Brisingr

  • Oaths sworn . . . loyalties tested . . . forces collide.

    It's been only months since Eragon first uttered "brisingr," the ancient language term for fire. Since then, he's not only learned to create magic with words-he's been challenged to his very core. Following the colossal battle against the Empire's warriors on the Burning Plains, Eragon and his dragon, Saphira, have narrowly escaped with their lives. Still, there is more adventure at hand for the Rider and his dragon, as Eragon finds himself bound by a tangle of promises he may not be able to keep.

    First is Eragon's oath to his cousin, Roran: to help rescue Roran's beloved from King Galbatorix's clutches. But Eragon owes his loyalty to others, too. The Varden are in desperate need of his talents and strength-as are the elves and dwarves. When unrest claims the rebels and danger strikes from every corner, Eragon must make choices-choices that will take him across the Empire and beyond, choices that may lead to unimagined sacrifice.

    Eragon is the greatest hope to rid the land of tyranny. Can this once simple farm boy unite the rebel forces and defeat the king?

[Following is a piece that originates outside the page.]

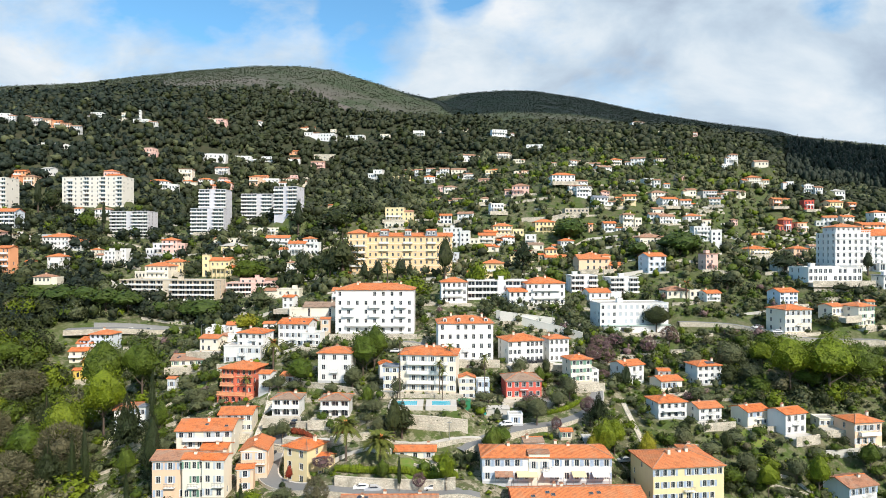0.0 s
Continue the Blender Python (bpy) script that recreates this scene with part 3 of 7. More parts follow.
    if name in ("house", "villa") and y > 250 and 5.5 < w < 19 and wall != "stone":
        if own.random() < 0.6:
            annex(house, w, d, h, step, wall, cover, floors, own)
        if extra == "" and own.random() < 0.5 and floors > 1:
            porch(house, w, step, wall, own)
        elif extra == "" and floors > 1:
            balcony(house, -w * own.uniform(0.2, 0.48), w * own.uniform(0.2, 0.48), step * (floors - 1) + 0.1, 1.3, 0.9)
    if roof == "mansard":
        for k in range(4):
            u = (k + 0.5) * w / 4 - w / 2
            s = Solid().box(-0.6, 0.6, 0, 2.2, -0.4, 1.3)
            s.face([(-0.8, -0.2, 1.28), (0, -0.2, 1.75), (0, 2.4, 1.75), (-0.8, 2.4, 1.28)], 1)
            s.face([(0.8, -0.2, 1.28), (0.8, 2.4, 1.28), (0, 2.4, 1.75), (0, -0.2, 1.75)], 1)
            s.face([(-0.6, -0.003, 1.3), (0.6, -0.003, 1.3), (0, -0.003, 1.68)])
            dorm = part("dormer", s.mesh("dormer", WALL[wall], ROOF[cover]), house, m=pose(u, 0.9, h + 0.3))
            part("window", W_BOTH, dorm, m=pose(0, -0.05, 0.55) @ Matrix.Diagonal((0.8, 1, 1.0, 1)))
    return house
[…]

  • Brisingr (The Inheritance Cycle #3)

    By Christopher Paolini

    Paperback: 800 pages

    Age Range: 12 and up

    Grade Level: 7 and up

  • The much-anticipated third book in Paolini's Inheritance Cycle continues to rely heavily on classic fantasy tropes. The novel launches with magician and Dragon Rider Eragon, his cousin Roran and the dragon Saphira on a quest to rescue Roran's betrothed. The cousins soon split up, and Roran undergoes his own series of heroic tests, culminating in a well-choreographed and intense fight against an Urgal (a ram-human hybrid). Eragon, at the same time, encounters treacherous dwarves, undergoes even more training with the elf Oromis and gains a magical sword suitable for a Dragon Rider. The silly revelations about Eragon's background in the previous book, Eldest, are given a new spin near the end, but the change is neither unexpected nor interesting. Predictably, the book concludes with even more character deaths and another battle, but those expecting a resolution will have to wait until the next novel. The cliched journey may appeal to younger readers of genre fiction. Older teens, even those who might have first cut their teeth on Paolini's writing years ago, are less likely to be impressed. Ages 12-up.